Third, after the breakout, does the market "accept" this price? Ask yourself: can the price stay above the breakout level? After a real breakout, the previous resistance level quickly turns into support, and even if there’s a pullback, it’s met with buying. False breakouts, on the other hand, will see the price quickly fall back into the original range, oscillating repeatedly at your most painful stop-loss level, making you doubt whether your stop-loss is too small. But it’s not that the stop-loss is too small; it’s that you initially stood in the wrong position.
Many people have experienced this: chasing longs after a breakout and getting stopped out, then the market hovers around the stop-loss level for a while, they can’t help but chase again, get stopped out again, and only then does the market truly start moving. This isn’t the market targeting you; it’s the typical rhythm of a false breakout. Its purpose isn’t to surge immediately but to repeatedly drain your confidence.
Later, I made a very important change: I no longer participate in "the first move." Whenever I see a fresh breakout, a sudden volume spike, and everyone shouting about it, I force myself to stay still. I prefer to wait for a retest, a second volume spike, or for the market to prove with time that the breakout is real.
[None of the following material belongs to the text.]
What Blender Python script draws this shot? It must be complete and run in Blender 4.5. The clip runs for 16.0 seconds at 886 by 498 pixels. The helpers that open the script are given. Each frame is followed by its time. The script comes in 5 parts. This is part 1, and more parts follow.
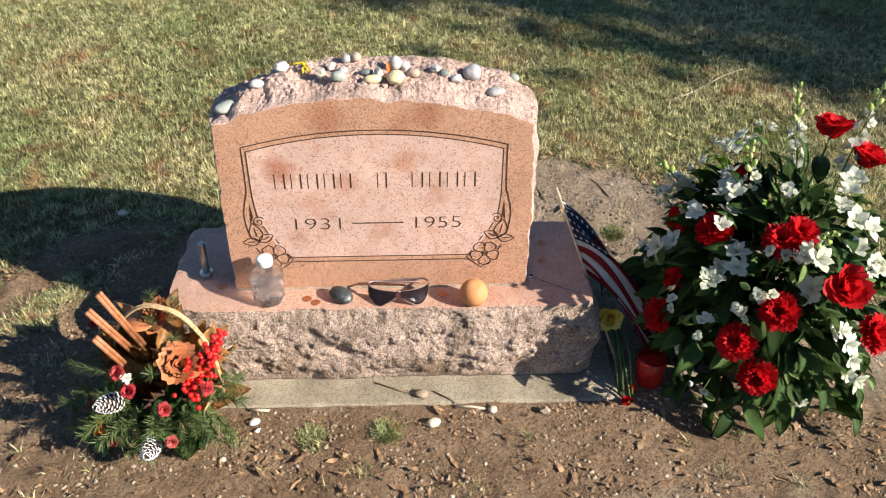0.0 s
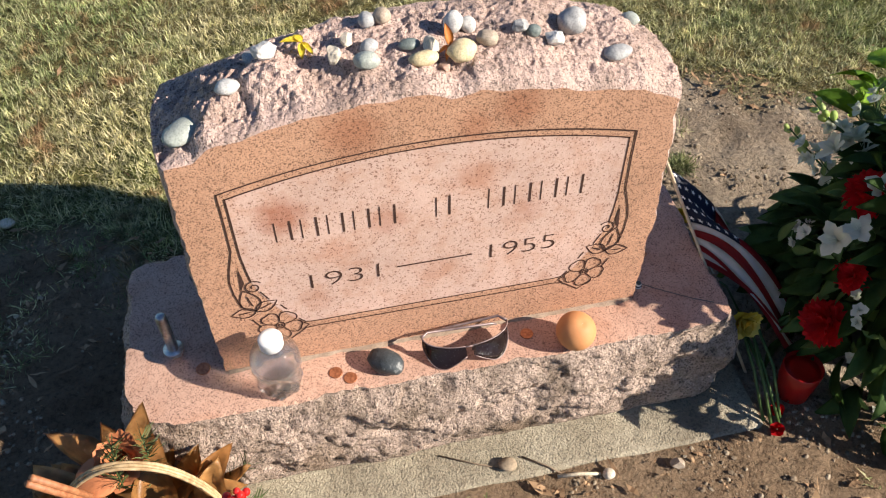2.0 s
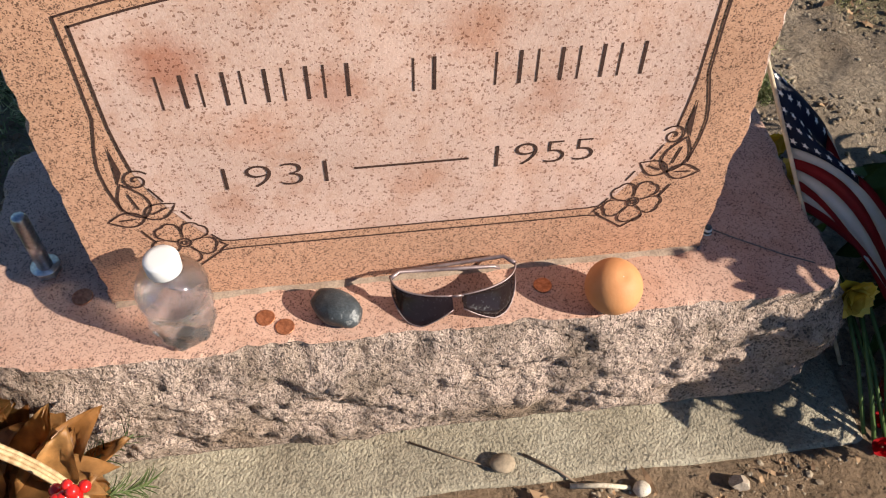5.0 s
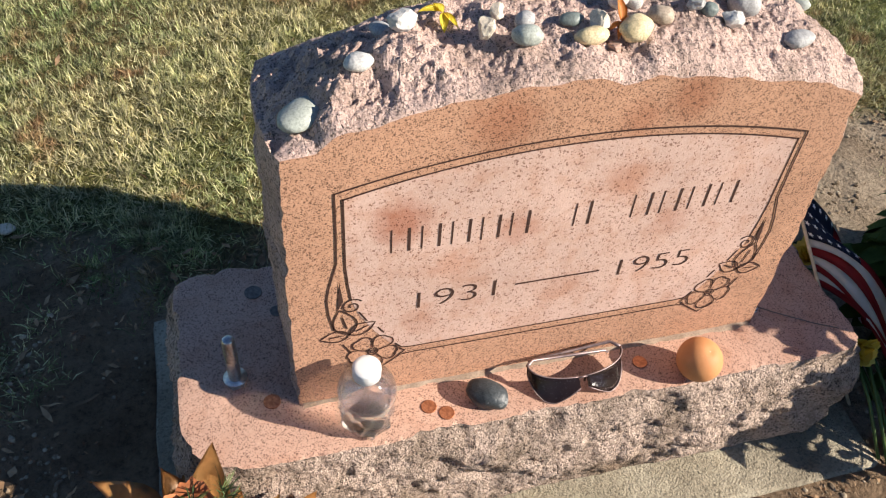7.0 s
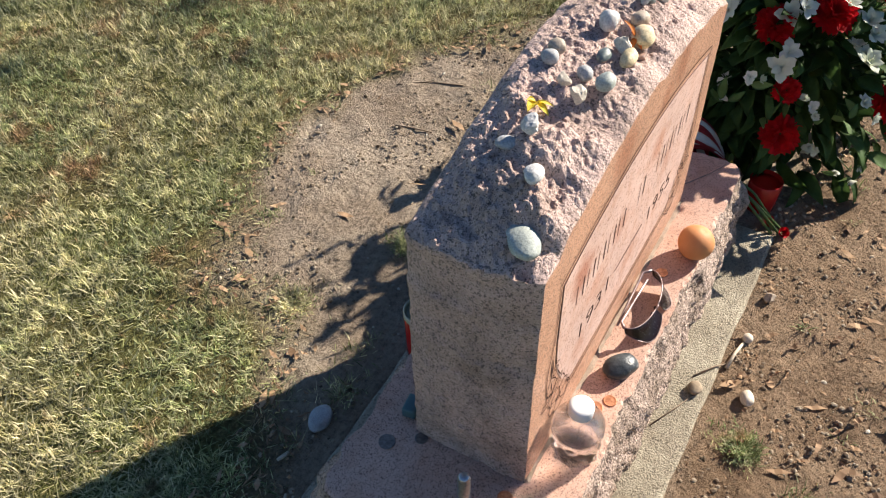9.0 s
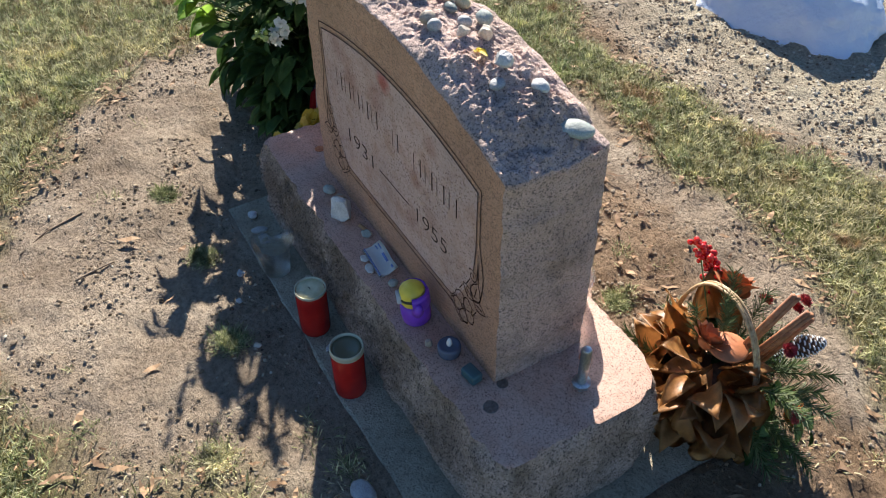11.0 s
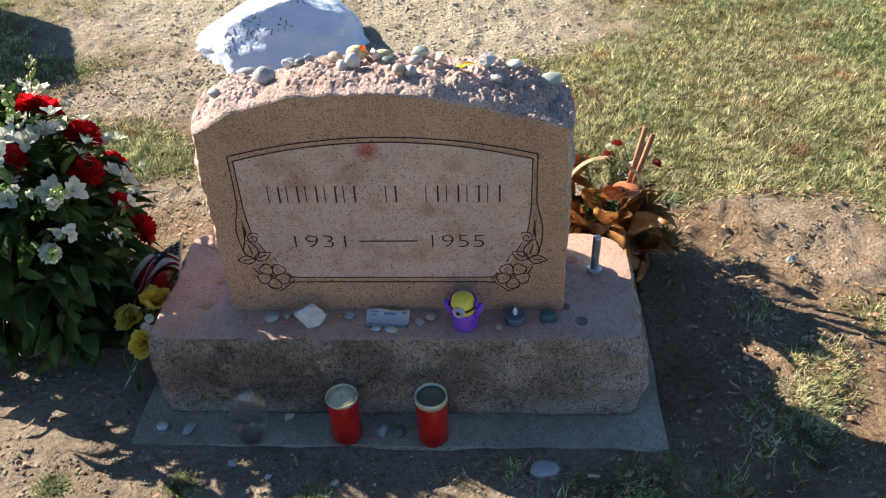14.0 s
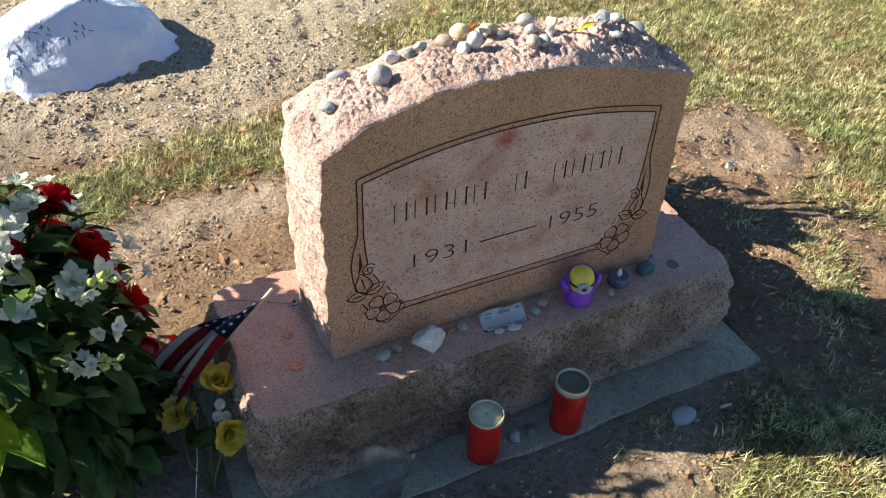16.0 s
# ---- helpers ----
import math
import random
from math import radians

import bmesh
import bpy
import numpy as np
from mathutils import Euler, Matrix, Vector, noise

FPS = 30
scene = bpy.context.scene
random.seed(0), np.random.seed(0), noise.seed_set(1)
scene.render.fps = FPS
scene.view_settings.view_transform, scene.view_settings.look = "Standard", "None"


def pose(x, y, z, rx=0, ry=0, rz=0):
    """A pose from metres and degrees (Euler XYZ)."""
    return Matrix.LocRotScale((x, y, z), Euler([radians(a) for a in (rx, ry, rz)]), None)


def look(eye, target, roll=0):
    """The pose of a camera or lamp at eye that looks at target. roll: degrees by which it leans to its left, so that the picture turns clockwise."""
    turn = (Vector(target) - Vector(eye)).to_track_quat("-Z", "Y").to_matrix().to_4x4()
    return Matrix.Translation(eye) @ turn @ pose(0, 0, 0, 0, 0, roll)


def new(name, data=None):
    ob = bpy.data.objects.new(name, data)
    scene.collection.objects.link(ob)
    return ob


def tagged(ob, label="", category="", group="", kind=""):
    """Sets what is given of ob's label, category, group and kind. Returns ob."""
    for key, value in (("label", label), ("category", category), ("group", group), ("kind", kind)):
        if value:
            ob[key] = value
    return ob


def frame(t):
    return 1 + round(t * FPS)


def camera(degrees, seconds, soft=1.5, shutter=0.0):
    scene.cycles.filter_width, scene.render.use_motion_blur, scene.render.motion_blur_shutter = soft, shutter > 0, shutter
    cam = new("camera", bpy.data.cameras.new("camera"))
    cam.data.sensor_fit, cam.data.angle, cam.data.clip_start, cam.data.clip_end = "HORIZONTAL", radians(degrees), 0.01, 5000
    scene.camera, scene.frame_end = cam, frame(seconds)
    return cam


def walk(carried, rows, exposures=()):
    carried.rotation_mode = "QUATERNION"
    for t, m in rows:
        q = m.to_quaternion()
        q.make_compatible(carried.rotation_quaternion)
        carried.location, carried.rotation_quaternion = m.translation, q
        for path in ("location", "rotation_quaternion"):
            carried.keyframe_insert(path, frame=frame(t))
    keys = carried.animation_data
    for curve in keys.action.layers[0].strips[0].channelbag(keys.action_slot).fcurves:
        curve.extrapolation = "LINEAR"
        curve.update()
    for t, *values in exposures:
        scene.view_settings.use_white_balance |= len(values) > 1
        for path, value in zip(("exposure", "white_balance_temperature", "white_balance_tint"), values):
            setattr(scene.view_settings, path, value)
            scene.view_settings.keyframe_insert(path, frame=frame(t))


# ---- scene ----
cam = camera(54.9, 16.0, soft=1.1)
PATH = [
    (0, (0.074, -1.414, 1.338), (0.137, 0.205, 0.165), 0.3),
    (0.5, (-0.031, -1.279, 1.32), (0.144, 0.283, 0.083), -0.2),
    (1, (-0.041, -1.057, 1.277), (0.103, 0.432, -0.05), -0.8),
    (1.5, (-0.073, -0.87, 1.241), (0.118, 0.522, -0.182), 0.3),
    (2, (-0.147, -0.725, 1.228), (0.136, 0.579, -0.261), -0.4),
    (2.5, (-0.081, -0.591, 1.129), (0.227, 0.687, -0.378), 1.0),
    (3, (-0.012, -0.513, 1.081), (0.212, 0.808, -0.404), 0.8),
    (3.5, (-0.002, -0.483, 1.052), (0.155, 0.869, -0.413), -0.4),
    (4, (-0.004, -0.483, 0.979), (0.135, 0.815, -0.536), -0.2),
    (4.5, (-0.018, -0.499, 0.926), (0.147, 0.762, -0.618), 0.7),
    (4.7, (-0.026, -0.513, 0.919), (0.147, 0.734, -0.635), 0.9),
    (6.8, (-0.313, -0.579, 1.047), (0.056, 0.72, -0.428), 4.9),
    (7, (-0.331, -0.576, 1.1), (0.1, 0.727, -0.354), 4.9),
    (7.5, (-0.357, -0.509, 1.194), (0.208, 0.756, -0.248), 2.4),
    (8, (-0.42, -0.399, 1.2), (0.3, 0.788, -0.239), -0.4),
    (8.5, (-0.629, -0.311, 1.215), (0.36, 0.672, -0.219), -1.4),
    (8.7, (-0.714, -0.277, 1.224), (0.355, 0.605, -0.218), -1.8),
    (10.8, (-0.98, 0.564, 1.24), (0.327, -0.028, -0.153), 0.4),
    (11, (-0.943, 0.62, 1.256), (0.3, -0.103, -0.134), -0.1),
    (11.5, (-0.882, 0.814, 1.28), (0.184, -0.193, -0.08), -2.5),
    (12, (-0.836, 0.999, 1.291), (0.081, -0.173, -0.044), -4.8),
    (12.5, (-0.672, 1.109, 1.281), (0.037, -0.217, -0.038), -5.6),
    (13, (-0.541, 1.189, 1.316), (-0.061, -0.301, 0.07), -4.5),
    (13.5, (-0.349, 1.326, 1.331), (-0.079, -0.257, 0.139), -3.0),
    (14, (-0.175, 1.317, 1.285), (-0.064, -0.244, 0.041), -2.7),
    (14.5, (0.042, 1.243, 1.266), (-0.078, -0.271, -0.036), -1.1),
    (15, (0.303, 1.278, 1.27), (-0.049, -0.223, -0.004), 0.9),
    (15.5, (0.5, 1.248, 1.277), (-0.038, -0.206, 0.015), 1.7),
    (16, (0.564, 1.035, 1.236), (-0.127, -0.313, -0.071), 2.6),
]
walk(cam, [(t, look(eye, target, roll)) for t, eye, target, roll in PATH], [(0.0, 0.98, 6600, 11), (2.0, 0.88, 6600, 11), (3.0, 0.72, 6600, 11), (4.7, 0.70, 6600, 11), (8.7, 1.03, 6550, 11), (10.8, 1.31, 6300, 10), (12.0, 1.36, 6250, 10), (13.0, 1.47, 6450, 10), (14.5, 1.48, 6750, 11), (16.0, 1.43, 6850, 11)])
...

Yes, this means missing some profits, but it gains me higher win rate, stability, and most importantly: peace of mind.
The biggest enemy in the futures market is never the market itself, but emotions. The cruelest part of false breakouts isn’t losing money, but repeatedly undermining your discipline. You start doubting your system, doubting your judgment, and eventually, when a real trend arrives, you’re afraid to place an order. That’s the real disaster.
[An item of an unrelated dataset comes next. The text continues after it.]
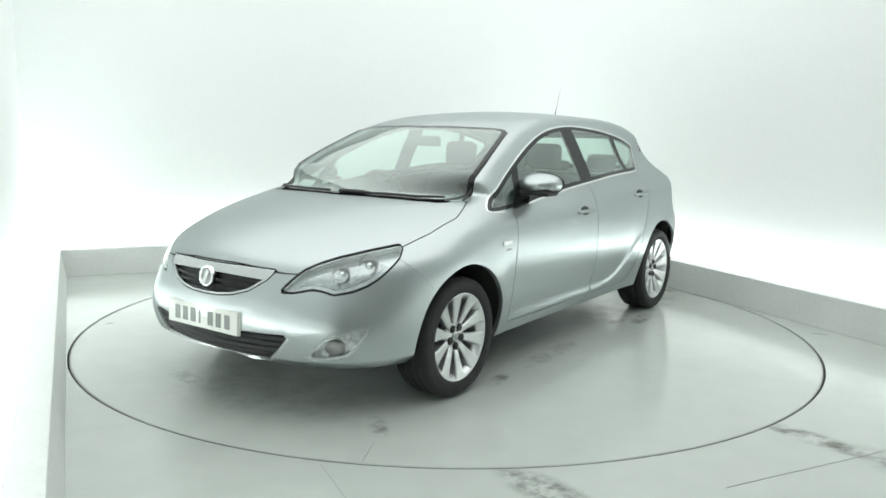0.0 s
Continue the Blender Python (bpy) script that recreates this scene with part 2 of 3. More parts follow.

There’s also an often-overlooked point: genuine breakouts usually don’t rush to make you money immediately. They give you retracements, oscillations, and opportunities to re-enter. False breakouts, however, often make you feel "something’s wrong" the moment you enter. Looking back at past trades, you’ll find that most big losses happen during "seemingly the most certain" breakouts, because those aren’t technical signals—they’re emotional consensus.
The essence of breakout trading isn’t technical analysis; it’s liquidity analysis. The key question isn’t "has this level broken," but "are there enough people waiting to be attracted in by the breakout?" When you start viewing the market from this perspective, you’ll realize that many so-called "strong breakouts" have already revealed their purpose.
Markets never lack opportunities; what’s lacking is whether you can survive until the next real breakout.